Mittwoch, 10. Juni 2015

Zweckmäßig

Ist die Welt zweckmäßig veränderbar? Karl Marx war dieser Überzeugung, als er in seiner letzten Feuerbach-These formulierte: "es kömmt drauf an, sie zu verändern". Wenn es auf etwas ankommt, geht es um nichts anderes, dreht sich alles darum, hängt alles davon ab. Die Welt muss nach der Überzeugung von Marx verändert werden, sonst ist alles zwecklos. Die seinerzeit bestehende Welt war für ihn die zwecklose Welt. Er könnte dabei wie zuvor Georg Christoph Lichtenberg gedacht haben: "Ob es besser wird, wenn es anders wird, weiß ich nicht. Dass es anders werden muss, wenn es besser werden soll, ist gewiss."

Die Welt soll nach Marx auf keinen Fall so bleiben, wie sie ist. Notfalls soll sie lieber untergehen als fortbestehen. Aber nur notfalls. Marx war sich der bereits laufenden Weltveränderung bewusst. Unveränderlich ist die Welt sowieso nicht. Genügt es also, den Dingen ihren Lauf zu lassen, um zu erreichen, worauf es ankommt? In gewisser Weise ja. Man ist ja nie nur Zuschauer des Weltlaufs, sondern immerzu Mit-Läufer. Ich kann nicht anders, als zum Ganzen beizutragen, indem ich dies und das tue oder lasse und damit anderes bewirke, als ohne mein Tun und Lassen der Fall wäre.

Ständig fallen im Weltgeschehen Entscheidungen.
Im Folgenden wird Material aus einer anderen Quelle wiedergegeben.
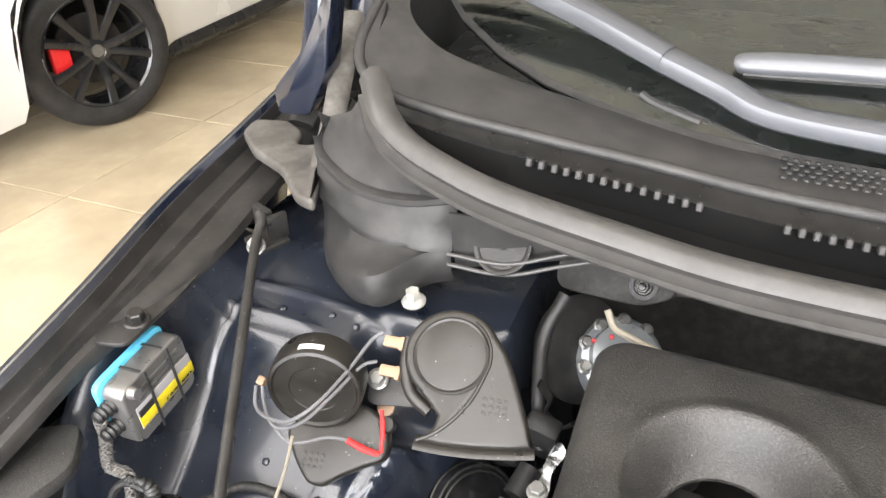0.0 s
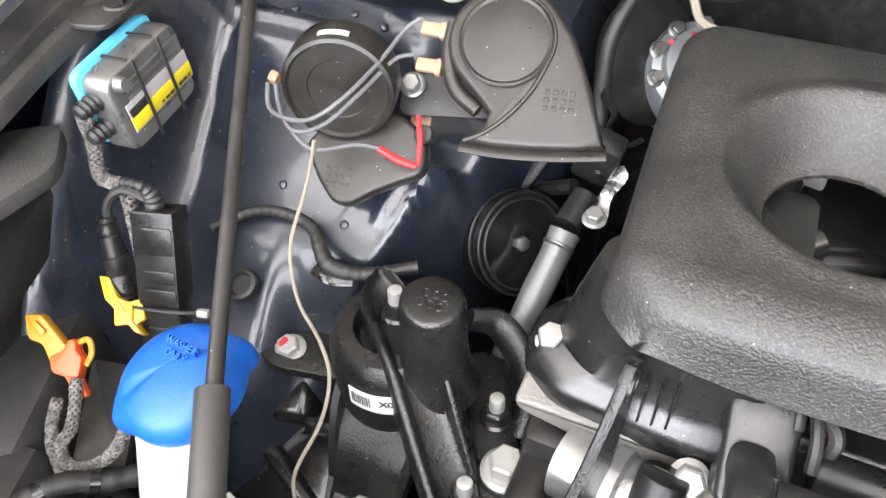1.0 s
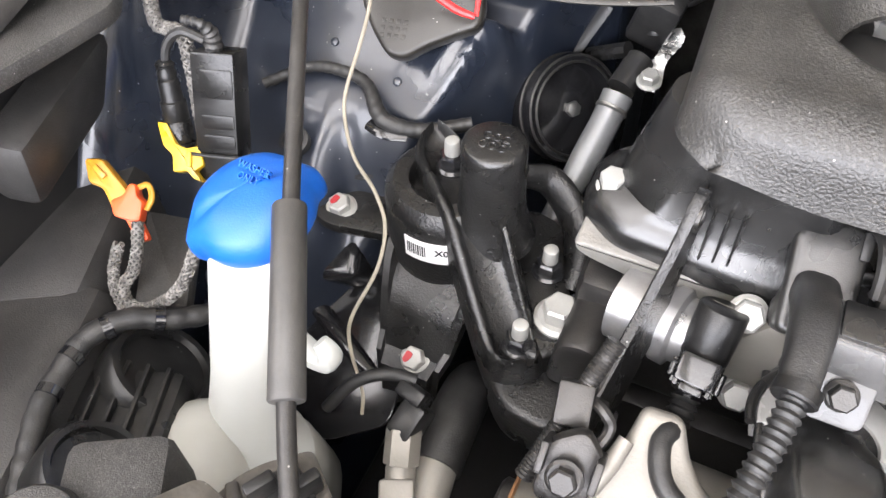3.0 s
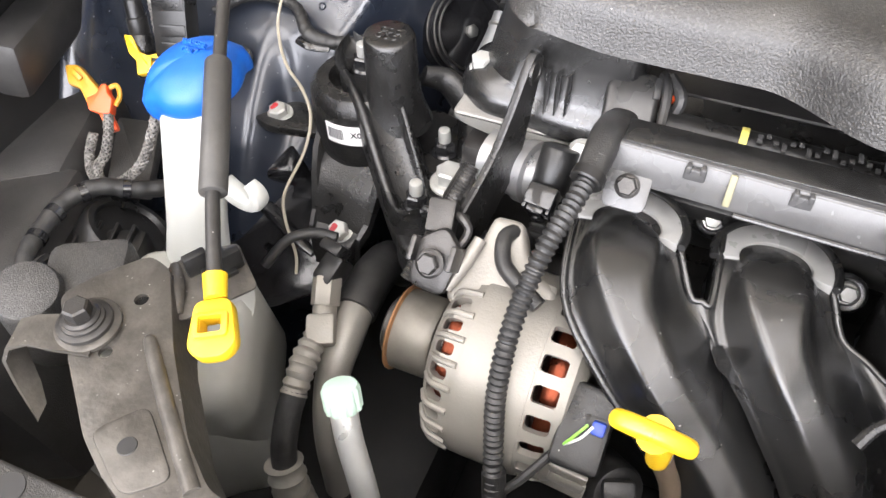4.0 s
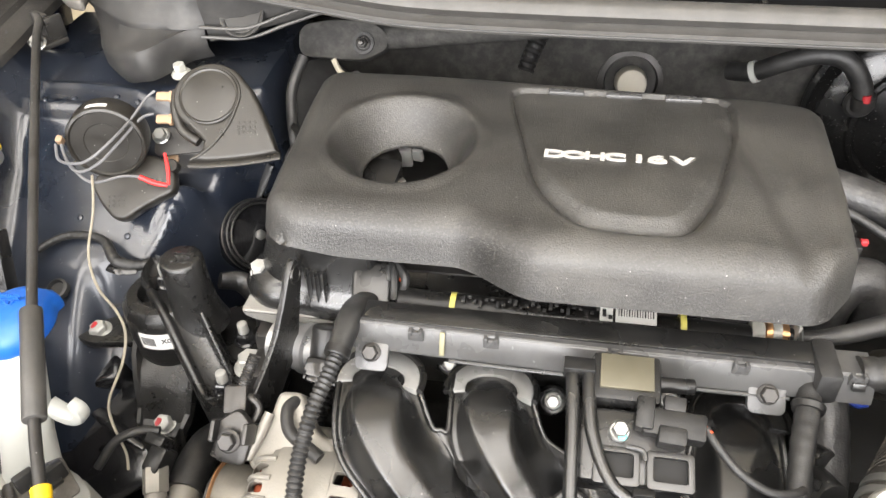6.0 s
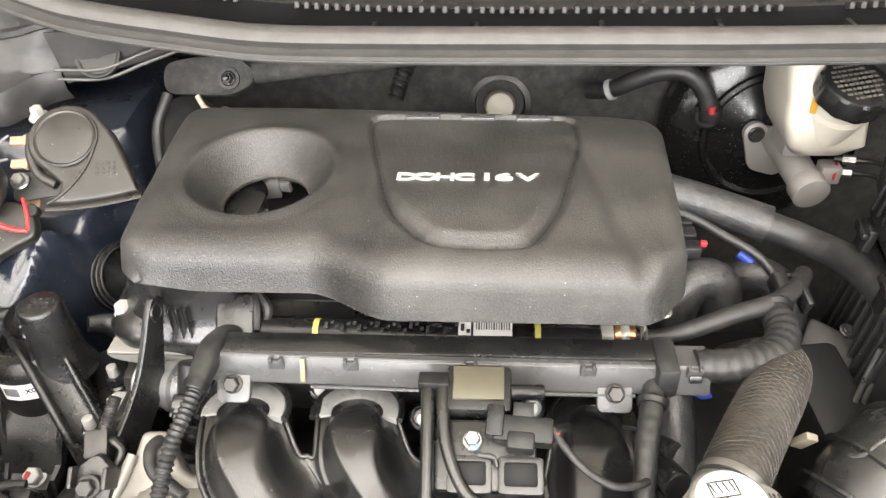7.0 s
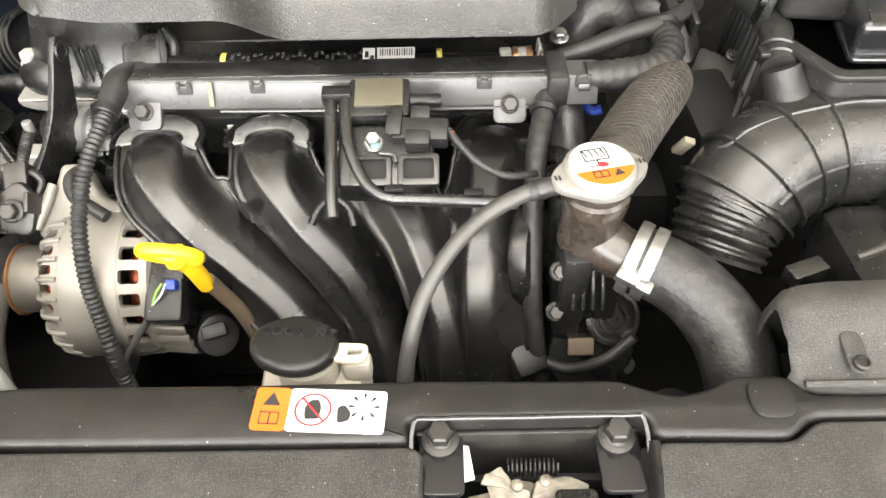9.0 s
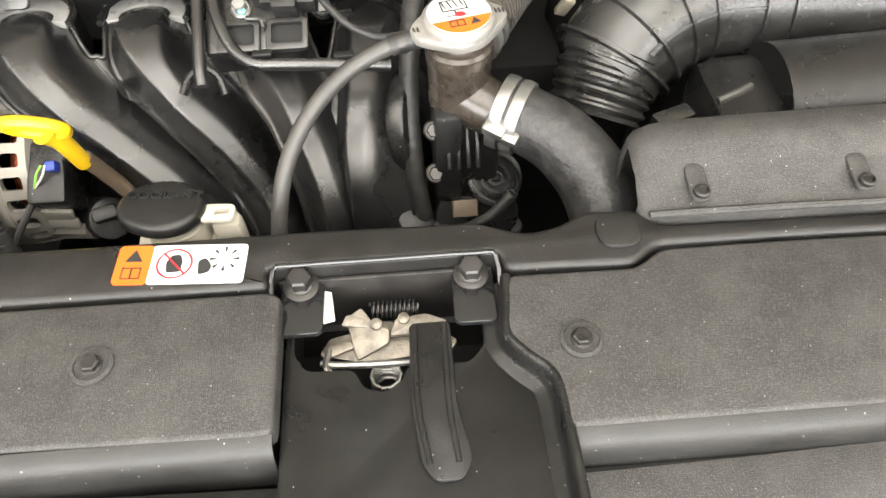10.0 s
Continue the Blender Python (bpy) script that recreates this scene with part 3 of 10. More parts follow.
for _x, _y in ((-0.2306, 0.5209), (-0.184, 0.526), (-0.1593, 0.5231), (-0.2004, 0.4288), (-0.1454, 0.4181), (-0.262, 0.515)):
    _n = Vector((inner_z(_x - 0.004, _y) - inner_z(_x + 0.004, _y), inner_z(_x, _y - 0.004) - inner_z(_x, _y + 0.004), 0.008)).normalized()
    part("pressed_dot", lathe(B(), [(0.0034, -0.001), (0.0030, 0.0006), (0.0018, 0.0013), (0.0006, 0.0015)], V(_x, _y, inner_z(_x, _y)) + _n * 0.001, _n, 16), navy, car_body)
# strut plug and its hex socket
_bm = B()
lathe(_bm, [(0.011, -0.004), (0.011, 0.002), (0.0085, 0.003), (0.0075, -0.001)], (-0.20, 0.362, 0.752), (0.0, -0.45, 0.9), 20)
part("drain_plug", _bm, rubber, car_body)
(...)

Beinahe alle davon sind mir abgenommen. Doch die wenigen Entscheidungen, die ich zu treffen habe, sind immer noch unendlich viele. An unzähligen Lebensgewohnheiten liegt es, dass die Zahl der Entscheidungssituationen für mich überschaubar ist. Das bei weitem meiste in meinem Leben geschieht schlafwandlerisch, nicht nur während der Ruhezeiten, sondern auch im übrigen Tagesablauf. Doch stets ist es möglich, Fremdbestimmtes, Gewohntes und scheinbar Selbstverständliches in Frage und zur Disposition zu stellen, nach dem Sinn und Zweck "normaler" Abläufe zu fragen und Handlungsalternativen in Betracht zu ziehen.

Sobald ich über mein im Tun und Lassen bestehendes Handeln nachdenke, kommt die Frage ins Spiel, an welchen Zwecken ich mich orientiere. Man kann das auch die Sinnfrage nennen, die Frage nach dem Sinn des eigenen Lebens und in der Konsequenz auch die nach dem Sinn der ganzen Welt. Menschen haben Zugang zu dieser Frage. Sie müssen keinen vorgegebenen Zwecken unbedacht dienen, sondern können eigene Zwecke setzen, aufeinander abstimmen und derart vergesellschaftet zu erfüllen streben. Eine so herbeigeführte Gesellschaftsveränderung dürfte Marx im Sinn gehabt haben, als er von Weltveränderung sprach.

Doch Zwecksetzung, zum Beispiel das Ziel einer klassenlosen Gesellschaft, ist das eine, Zweckerfüllung etwas ganz anderes. Mit küchenphilosophischem Witz vertrat dazu Hanns Dieter Hüsch den Standpunkt: "Es kommt immer was dazwischen." Die Umwelt ist zu komplex; denn sie ist stets der ganze Rest der Welt, mit dem es eine weltverändernde Initiative zu tun bekommt. An der zwecklosen Evolution kann jede zweckmäßige Revolution nur auflaufen. Erstens kommt es anders, zweitens als man denkt. Früher oder später muss jedes noch so fein abgestimmte System zerbrechen, sei es ein Planetensystem, sei es ein Gesellschaftssystem. Wann genau, weiß niemand. So erweist sich für die gute Sache immer wieder jene Mäßigung, die im Ausschöpfen der Zweckfreiheit des Augenblicks besteht, noch als das Beste. Carpe diem!